====== DATASET EXCERPT ======
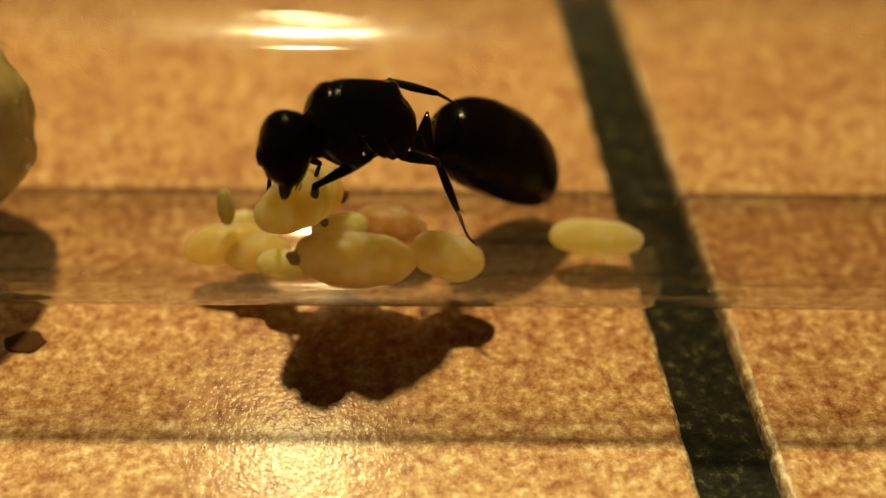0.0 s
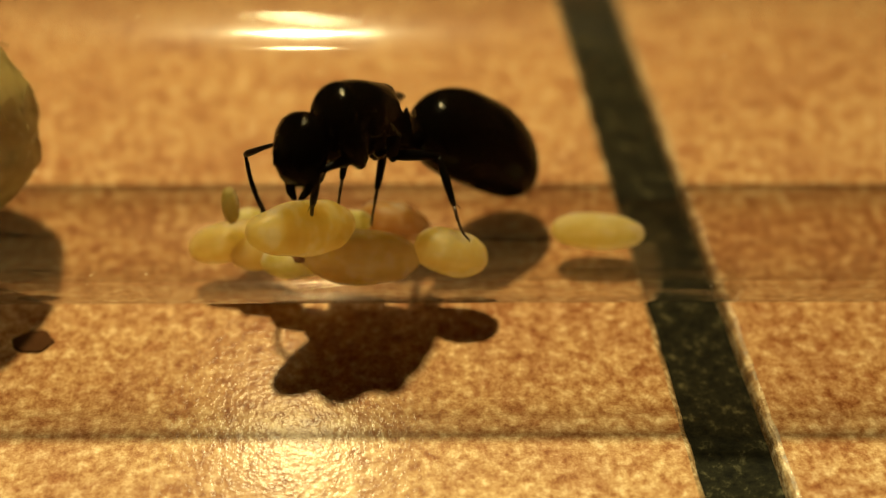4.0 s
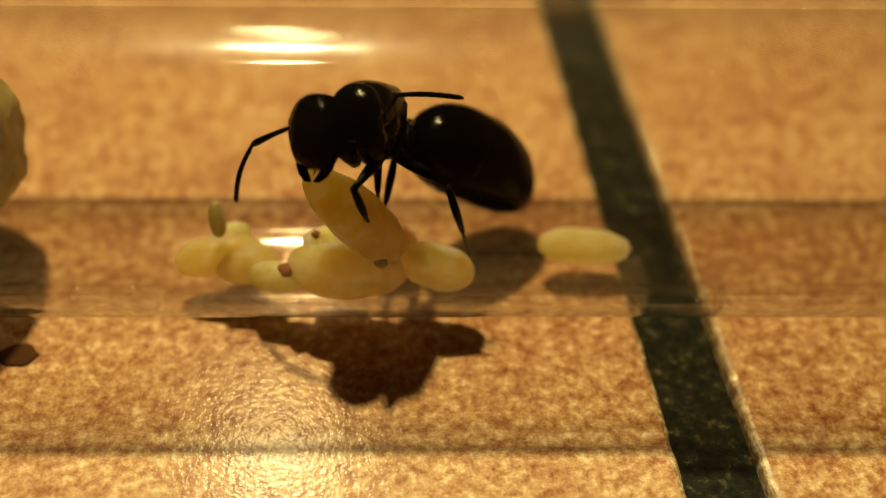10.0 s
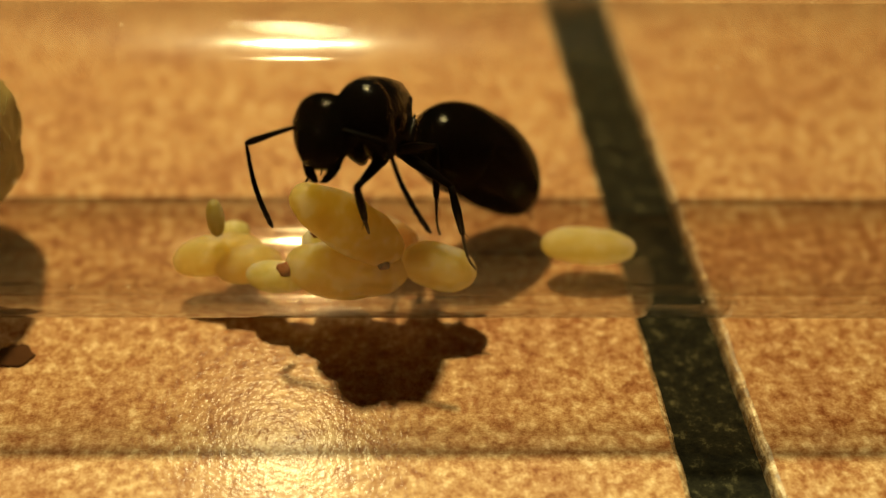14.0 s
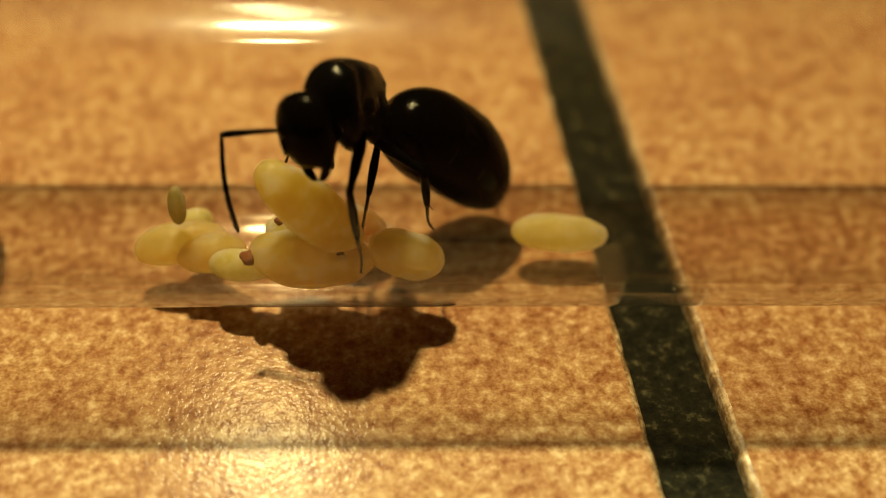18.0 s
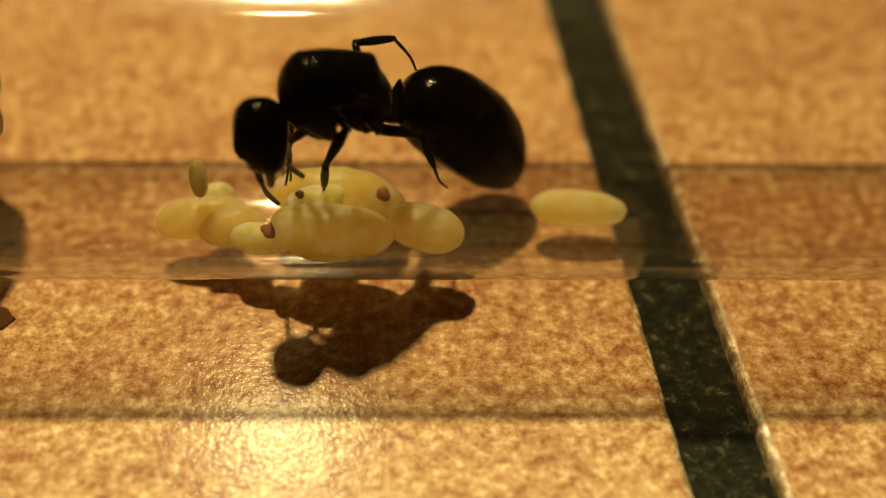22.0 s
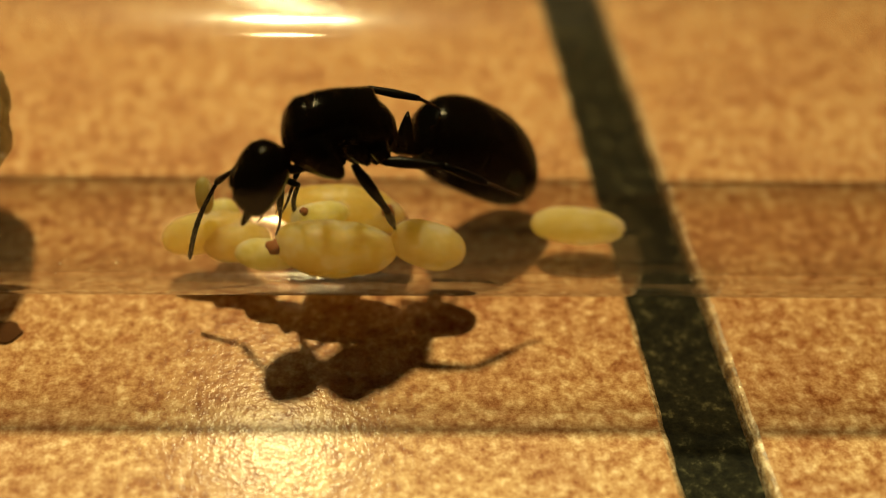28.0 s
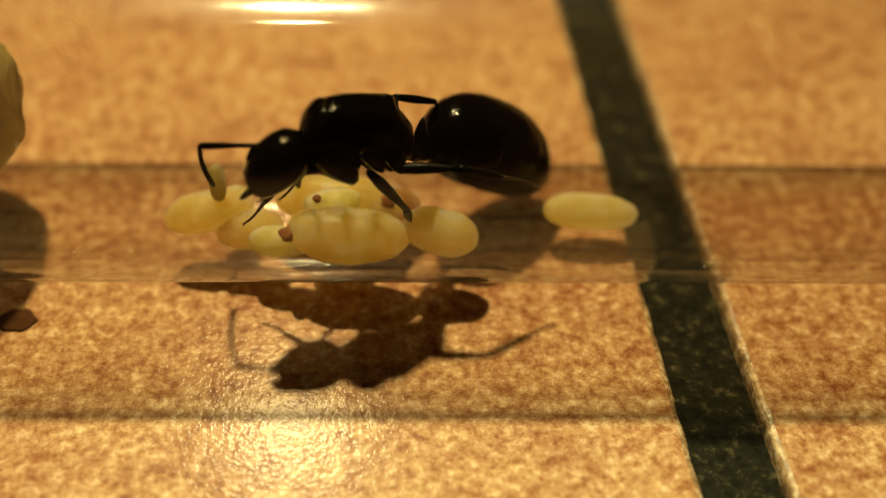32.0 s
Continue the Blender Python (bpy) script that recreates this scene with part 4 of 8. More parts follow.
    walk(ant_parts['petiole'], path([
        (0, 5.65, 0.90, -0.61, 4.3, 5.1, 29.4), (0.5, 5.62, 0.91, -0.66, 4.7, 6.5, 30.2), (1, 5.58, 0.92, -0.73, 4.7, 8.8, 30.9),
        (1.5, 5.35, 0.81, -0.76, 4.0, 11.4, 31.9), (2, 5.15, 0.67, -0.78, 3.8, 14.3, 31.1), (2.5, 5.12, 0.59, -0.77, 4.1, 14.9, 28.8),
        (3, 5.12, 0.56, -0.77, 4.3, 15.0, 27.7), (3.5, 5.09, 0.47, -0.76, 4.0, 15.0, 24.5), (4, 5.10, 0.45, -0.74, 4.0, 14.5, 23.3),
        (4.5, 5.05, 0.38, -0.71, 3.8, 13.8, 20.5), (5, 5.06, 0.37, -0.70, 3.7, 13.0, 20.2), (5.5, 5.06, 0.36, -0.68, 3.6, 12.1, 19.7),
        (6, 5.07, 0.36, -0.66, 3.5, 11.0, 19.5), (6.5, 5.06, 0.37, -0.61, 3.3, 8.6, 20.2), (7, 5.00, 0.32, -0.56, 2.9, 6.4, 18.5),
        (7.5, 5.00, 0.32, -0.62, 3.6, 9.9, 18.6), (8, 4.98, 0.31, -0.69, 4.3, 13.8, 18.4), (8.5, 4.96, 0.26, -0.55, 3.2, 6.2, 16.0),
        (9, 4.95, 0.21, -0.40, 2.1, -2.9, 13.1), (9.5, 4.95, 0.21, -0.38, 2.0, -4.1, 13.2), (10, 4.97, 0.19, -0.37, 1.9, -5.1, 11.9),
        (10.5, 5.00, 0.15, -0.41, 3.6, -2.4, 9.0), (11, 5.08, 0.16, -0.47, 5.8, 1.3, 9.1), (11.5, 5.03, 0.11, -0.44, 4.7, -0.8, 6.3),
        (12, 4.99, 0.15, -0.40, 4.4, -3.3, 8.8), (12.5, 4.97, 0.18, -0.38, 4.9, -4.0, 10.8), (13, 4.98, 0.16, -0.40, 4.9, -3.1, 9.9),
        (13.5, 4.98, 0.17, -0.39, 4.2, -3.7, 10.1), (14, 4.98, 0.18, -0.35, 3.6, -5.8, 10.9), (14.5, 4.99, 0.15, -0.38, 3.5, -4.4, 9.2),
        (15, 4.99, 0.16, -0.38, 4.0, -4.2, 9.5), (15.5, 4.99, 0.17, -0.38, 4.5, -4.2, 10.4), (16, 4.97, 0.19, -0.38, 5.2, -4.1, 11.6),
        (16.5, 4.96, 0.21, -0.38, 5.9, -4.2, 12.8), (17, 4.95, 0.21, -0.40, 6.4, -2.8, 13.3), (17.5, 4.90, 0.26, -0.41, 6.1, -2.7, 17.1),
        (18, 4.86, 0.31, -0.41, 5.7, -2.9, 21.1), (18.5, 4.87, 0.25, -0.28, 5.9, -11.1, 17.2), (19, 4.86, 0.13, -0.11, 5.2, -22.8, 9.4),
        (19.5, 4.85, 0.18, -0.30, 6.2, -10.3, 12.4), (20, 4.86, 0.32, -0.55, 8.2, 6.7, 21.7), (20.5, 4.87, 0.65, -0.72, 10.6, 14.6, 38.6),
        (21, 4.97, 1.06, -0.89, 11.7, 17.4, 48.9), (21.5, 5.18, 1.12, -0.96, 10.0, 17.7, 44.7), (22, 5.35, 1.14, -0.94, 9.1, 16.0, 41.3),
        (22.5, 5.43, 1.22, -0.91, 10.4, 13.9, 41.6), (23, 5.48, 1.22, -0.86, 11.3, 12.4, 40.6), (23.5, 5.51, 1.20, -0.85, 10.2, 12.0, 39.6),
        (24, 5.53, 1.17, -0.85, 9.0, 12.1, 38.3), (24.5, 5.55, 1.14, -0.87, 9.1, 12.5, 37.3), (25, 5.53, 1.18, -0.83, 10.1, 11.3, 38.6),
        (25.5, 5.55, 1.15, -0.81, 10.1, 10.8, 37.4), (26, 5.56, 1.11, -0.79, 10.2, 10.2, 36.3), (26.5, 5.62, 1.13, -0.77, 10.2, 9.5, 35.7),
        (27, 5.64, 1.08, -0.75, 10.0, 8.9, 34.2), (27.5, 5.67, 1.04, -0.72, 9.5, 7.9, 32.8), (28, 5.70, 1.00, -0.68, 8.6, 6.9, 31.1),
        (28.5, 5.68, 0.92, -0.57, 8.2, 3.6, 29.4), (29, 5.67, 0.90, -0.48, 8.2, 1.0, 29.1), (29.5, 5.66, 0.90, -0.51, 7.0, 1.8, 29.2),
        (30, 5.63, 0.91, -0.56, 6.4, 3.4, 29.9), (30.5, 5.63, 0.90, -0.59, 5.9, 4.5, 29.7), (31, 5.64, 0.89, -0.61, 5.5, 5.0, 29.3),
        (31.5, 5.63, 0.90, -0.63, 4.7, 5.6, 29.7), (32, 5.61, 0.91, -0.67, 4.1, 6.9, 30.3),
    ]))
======
[YOUR TASK] Every line is to be duplicated exactly, though pictures stay out.

[RESPONSE TO THIS EXERCISE]
0.0 s
4.0 s
10.0 s
14.0 s
18.0 s
22.0 s
28.0 s
32.0 s
Continue the Blender Python (bpy) script that recreates this scene with part 4 of 8. More parts follow.
    walk(ant_parts['petiole'], path([
        (0, 5.65, 0.90, -0.61, 4.3, 5.1, 29.4), (0.5, 5.62, 0.91, -0.66, 4.7, 6.5, 30.2), (1, 5.58, 0.92, -0.73, 4.7, 8.8, 30.9),
        (1.5, 5.35, 0.81, -0.76, 4.0, 11.4, 31.9), (2, 5.15, 0.67, -0.78, 3.8, 14.3, 31.1), (2.5, 5.12, 0.59, -0.77, 4.1, 14.9, 28.8),
        (3, 5.12, 0.56, -0.77, 4.3, 15.0, 27.7), (3.5, 5.09, 0.47, -0.76, 4.0, 15.0, 24.5), (4, 5.10, 0.45, -0.74, 4.0, 14.5, 23.3),
        (4.5, 5.05, 0.38, -0.71, 3.8, 13.8, 20.5), (5, 5.06, 0.37, -0.70, 3.7, 13.0, 20.2), (5.5, 5.06, 0.36, -0.68, 3.6, 12.1, 19.7),
        (6, 5.07, 0.36, -0.66, 3.5, 11.0, 19.5), (6.5, 5.06, 0.37, -0.61, 3.3, 8.6, 20.2), (7, 5.00, 0.32, -0.56, 2.9, 6.4, 18.5),
        (7.5, 5.00, 0.32, -0.62, 3.6, 9.9, 18.6), (8, 4.98, 0.31, -0.69, 4.3, 13.8, 18.4), (8.5, 4.96, 0.26, -0.55, 3.2, 6.2, 16.0),
        (9, 4.95, 0.21, -0.40, 2.1, -2.9, 13.1), (9.5, 4.95, 0.21, -0.38, 2.0, -4.1, 13.2), (10, 4.97, 0.19, -0.37, 1.9, -5.1, 11.9),
        (10.5, 5.00, 0.15, -0.41, 3.6, -2.4, 9.0), (11, 5.08, 0.16, -0.47, 5.8, 1.3, 9.1), (11.5, 5.03, 0.11, -0.44, 4.7, -0.8, 6.3),
        (12, 4.99, 0.15, -0.40, 4.4, -3.3, 8.8), (12.5, 4.97, 0.18, -0.38, 4.9, -4.0, 10.8), (13, 4.98, 0.16, -0.40, 4.9, -3.1, 9.9),
        (13.5, 4.98, 0.17, -0.39, 4.2, -3.7, 10.1), (14, 4.98, 0.18, -0.35, 3.6, -5.8, 10.9), (14.5, 4.99, 0.15, -0.38, 3.5, -4.4, 9.2),
        (15, 4.99, 0.16, -0.38, 4.0, -4.2, 9.5), (15.5, 4.99, 0.17, -0.38, 4.5, -4.2, 10.4), (16, 4.97, 0.19, -0.38, 5.2, -4.1, 11.6),
        (16.5, 4.96, 0.21, -0.38, 5.9, -4.2, 12.8), (17, 4.95, 0.21, -0.40, 6.4, -2.8, 13.3), (17.5, 4.90, 0.26, -0.41, 6.1, -2.7, 17.1),
        (18, 4.86, 0.31, -0.41, 5.7, -2.9, 21.1), (18.5, 4.87, 0.25, -0.28, 5.9, -11.1, 17.2), (19, 4.86, 0.13, -0.11, 5.2, -22.8, 9.4),
        (19.5, 4.85, 0.18, -0.30, 6.2, -10.3, 12.4), (20, 4.86, 0.32, -0.55, 8.2, 6.7, 21.7), (20.5, 4.87, 0.65, -0.72, 10.6, 14.6, 38.6),
        (21, 4.97, 1.06, -0.89, 11.7, 17.4, 48.9), (21.5, 5.18, 1.12, -0.96, 10.0, 17.7, 44.7), (22, 5.35, 1.14, -0.94, 9.1, 16.0, 41.3),
        (22.5, 5.43, 1.22, -0.91, 10.4, 13.9, 41.6), (23, 5.48, 1.22, -0.86, 11.3, 12.4, 40.6), (23.5, 5.51, 1.20, -0.85, 10.2, 12.0, 39.6),
        (24, 5.53, 1.17, -0.85, 9.0, 12.1, 38.3), (24.5, 5.55, 1.14, -0.87, 9.1, 12.5, 37.3), (25, 5.53, 1.18, -0.83, 10.1, 11.3, 38.6),
        (25.5, 5.55, 1.15, -0.81, 10.1, 10.8, 37.4), (26, 5.56, 1.11, -0.79, 10.2, 10.2, 36.3), (26.5, 5.62, 1.13, -0.77, 10.2, 9.5, 35.7),
        (27, 5.64, 1.08, -0.75, 10.0, 8.9, 34.2), (27.5, 5.67, 1.04, -0.72, 9.5, 7.9, 32.8), (28, 5.70, 1.00, -0.68, 8.6, 6.9, 31.1),
        (28.5, 5.68, 0.92, -0.57, 8.2, 3.6, 29.4), (29, 5.67, 0.90, -0.48, 8.2, 1.0, 29.1), (29.5, 5.66, 0.90, -0.51, 7.0, 1.8, 29.2),
        (30, 5.63, 0.91, -0.56, 6.4, 3.4, 29.9), (30.5, 5.63, 0.90, -0.59, 5.9, 4.5, 29.7), (31, 5.64, 0.89, -0.61, 5.5, 5.0, 29.3),
        (31.5, 5.63, 0.90, -0.63, 4.7, 5.6, 29.7), (32, 5.61, 0.91, -0.67, 4.1, 6.9, 30.3),
    ]))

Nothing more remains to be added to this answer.